Records with scene code:
#####

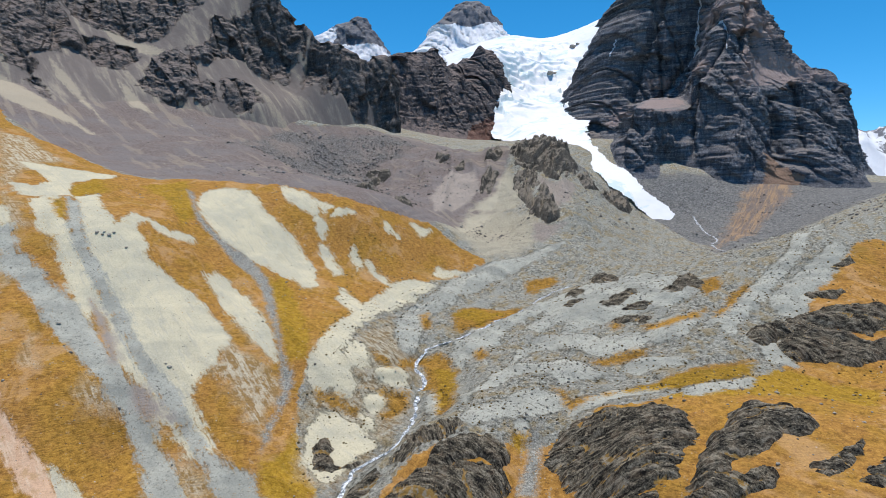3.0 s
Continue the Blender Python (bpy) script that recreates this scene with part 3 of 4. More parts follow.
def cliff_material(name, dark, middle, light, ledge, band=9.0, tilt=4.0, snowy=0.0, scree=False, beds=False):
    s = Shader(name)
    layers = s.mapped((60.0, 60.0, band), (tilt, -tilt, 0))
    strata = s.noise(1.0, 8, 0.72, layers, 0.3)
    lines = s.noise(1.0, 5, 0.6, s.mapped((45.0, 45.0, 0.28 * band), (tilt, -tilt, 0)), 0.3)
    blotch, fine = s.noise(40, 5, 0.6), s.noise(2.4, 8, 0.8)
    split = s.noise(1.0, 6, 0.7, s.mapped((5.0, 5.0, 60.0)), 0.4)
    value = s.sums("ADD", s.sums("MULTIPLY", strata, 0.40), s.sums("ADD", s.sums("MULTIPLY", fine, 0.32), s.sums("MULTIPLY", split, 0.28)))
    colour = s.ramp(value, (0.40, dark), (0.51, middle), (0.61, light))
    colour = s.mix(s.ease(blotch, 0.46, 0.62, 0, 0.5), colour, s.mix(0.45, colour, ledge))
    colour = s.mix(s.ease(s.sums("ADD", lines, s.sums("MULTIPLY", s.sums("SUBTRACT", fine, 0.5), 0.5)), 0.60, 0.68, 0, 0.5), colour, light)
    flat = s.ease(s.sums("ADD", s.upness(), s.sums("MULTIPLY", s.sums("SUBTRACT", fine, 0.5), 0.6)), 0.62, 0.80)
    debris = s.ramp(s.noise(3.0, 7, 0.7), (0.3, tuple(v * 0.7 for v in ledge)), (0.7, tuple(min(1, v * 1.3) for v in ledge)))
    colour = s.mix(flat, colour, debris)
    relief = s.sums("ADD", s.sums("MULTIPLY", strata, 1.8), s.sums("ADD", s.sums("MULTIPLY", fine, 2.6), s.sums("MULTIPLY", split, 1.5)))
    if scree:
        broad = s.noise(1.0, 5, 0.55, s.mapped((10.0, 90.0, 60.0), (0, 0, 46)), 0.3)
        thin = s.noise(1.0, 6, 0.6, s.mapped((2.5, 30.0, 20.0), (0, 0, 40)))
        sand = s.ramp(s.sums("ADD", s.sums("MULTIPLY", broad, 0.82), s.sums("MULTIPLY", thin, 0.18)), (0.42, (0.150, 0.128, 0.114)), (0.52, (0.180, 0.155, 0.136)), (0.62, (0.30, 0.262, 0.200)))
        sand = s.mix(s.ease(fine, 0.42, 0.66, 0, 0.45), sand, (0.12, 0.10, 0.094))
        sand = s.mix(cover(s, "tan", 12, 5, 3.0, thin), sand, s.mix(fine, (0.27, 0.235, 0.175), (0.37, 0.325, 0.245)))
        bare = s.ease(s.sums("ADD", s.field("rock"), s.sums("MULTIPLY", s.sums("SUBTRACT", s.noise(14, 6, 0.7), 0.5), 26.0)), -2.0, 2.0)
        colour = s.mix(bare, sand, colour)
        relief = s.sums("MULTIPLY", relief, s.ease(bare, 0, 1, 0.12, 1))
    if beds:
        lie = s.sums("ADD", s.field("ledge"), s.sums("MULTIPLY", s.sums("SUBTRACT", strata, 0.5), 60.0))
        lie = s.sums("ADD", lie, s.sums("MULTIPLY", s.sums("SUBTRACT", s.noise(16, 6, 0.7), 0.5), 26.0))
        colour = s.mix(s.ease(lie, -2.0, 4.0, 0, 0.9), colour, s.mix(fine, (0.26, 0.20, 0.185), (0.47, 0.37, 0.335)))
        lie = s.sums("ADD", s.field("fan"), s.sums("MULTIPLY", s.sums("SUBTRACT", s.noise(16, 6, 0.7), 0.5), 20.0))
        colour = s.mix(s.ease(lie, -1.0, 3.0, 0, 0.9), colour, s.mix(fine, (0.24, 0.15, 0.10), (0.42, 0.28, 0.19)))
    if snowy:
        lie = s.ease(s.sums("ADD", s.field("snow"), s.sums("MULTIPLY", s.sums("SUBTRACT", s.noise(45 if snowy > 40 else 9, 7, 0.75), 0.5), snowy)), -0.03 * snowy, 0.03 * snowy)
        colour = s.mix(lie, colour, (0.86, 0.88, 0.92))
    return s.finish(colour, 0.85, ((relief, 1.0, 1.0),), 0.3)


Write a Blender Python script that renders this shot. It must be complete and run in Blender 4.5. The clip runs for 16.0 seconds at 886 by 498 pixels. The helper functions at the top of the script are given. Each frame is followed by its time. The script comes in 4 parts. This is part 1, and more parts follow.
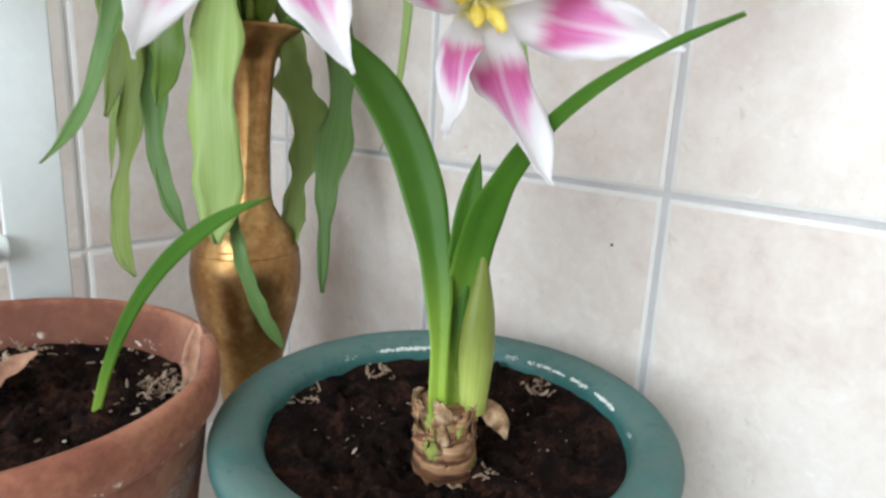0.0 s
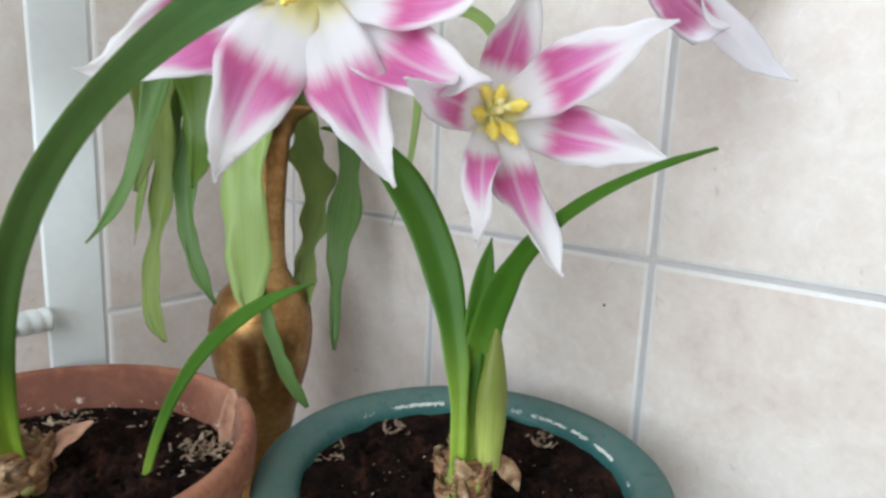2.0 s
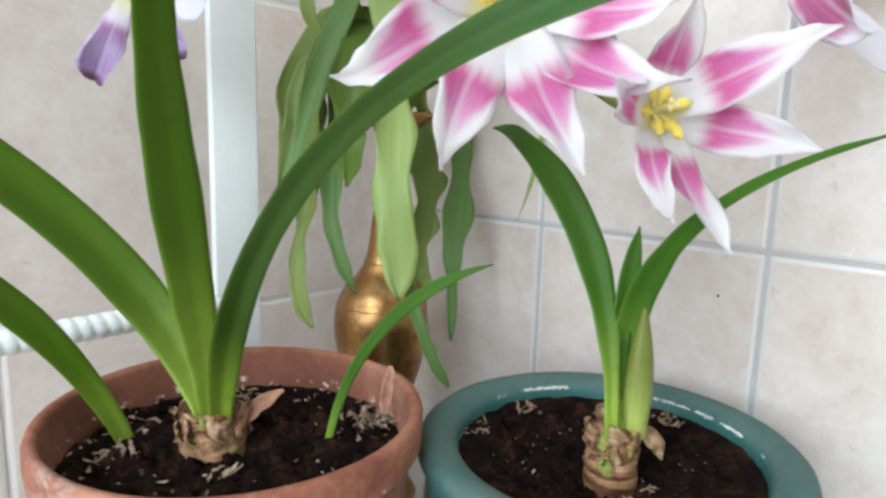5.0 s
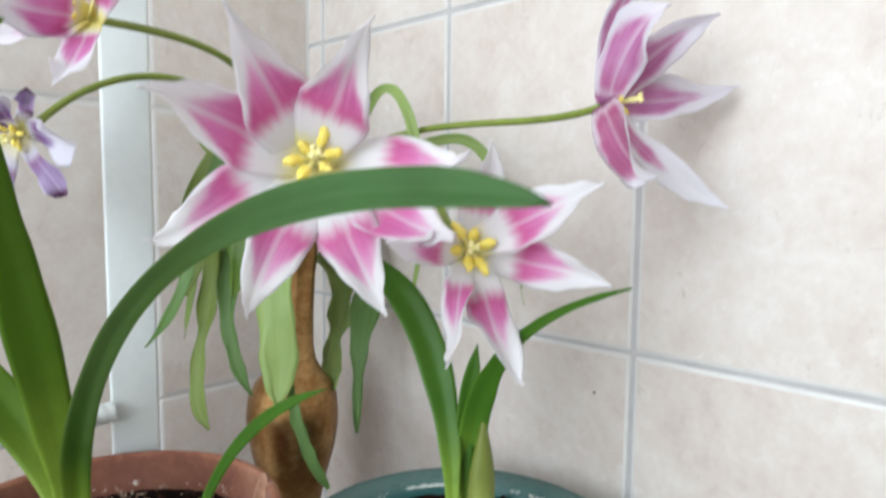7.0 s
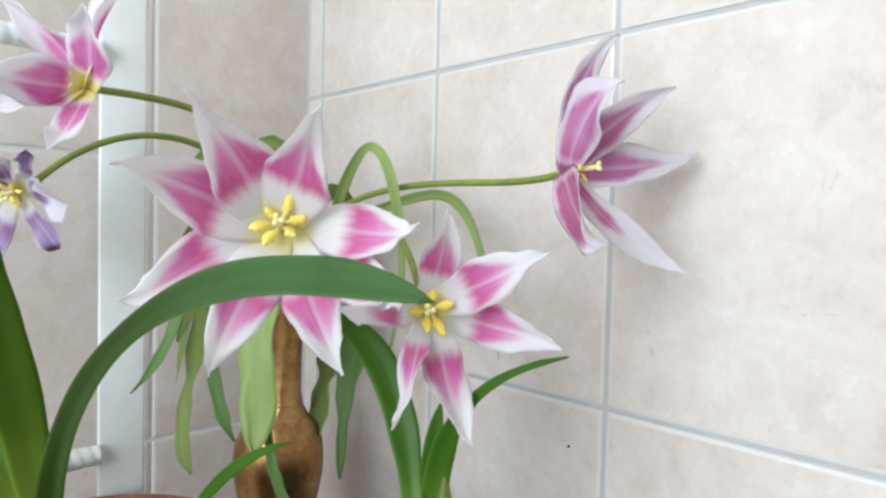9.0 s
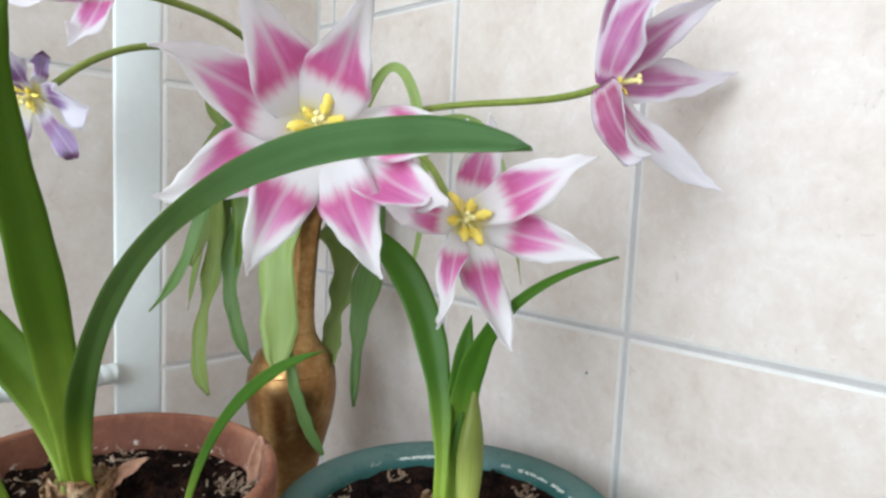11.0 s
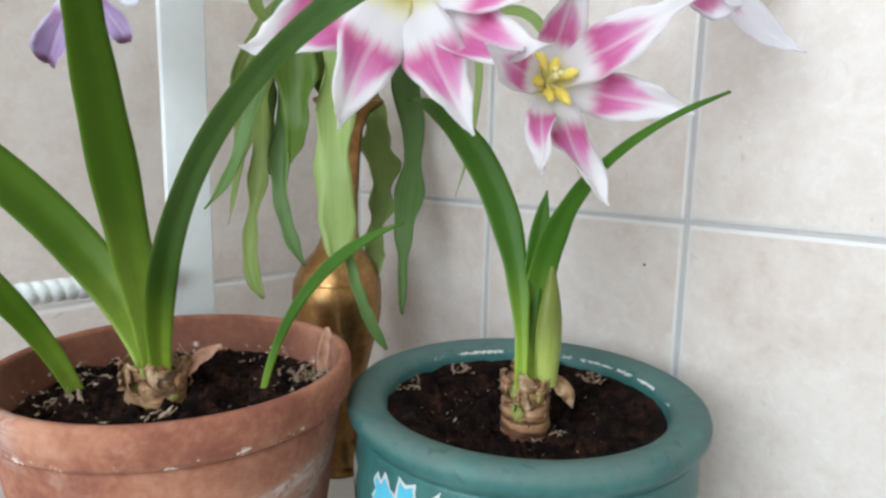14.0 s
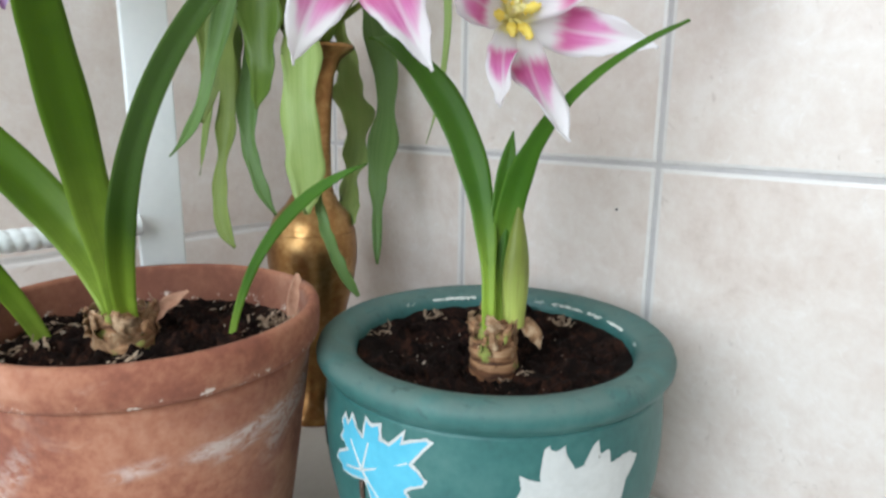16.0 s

#####

WHAT YOU NEED TO DO: Show the lines from the data above that contain the string "Python".

FINISHED EXERCISE:
Continue the Blender Python (bpy) script that recreates this scene with part 3 of 4. More parts follow.
Write a Blender Python script that renders this shot. It must be complete and run in Blender 4.5. The clip runs for 16.0 seconds at 886 by 498 pixels. The helper functions at the top of the script are given. Each frame is followed by its time. The script comes in 4 parts. This is part 1, and more parts follow.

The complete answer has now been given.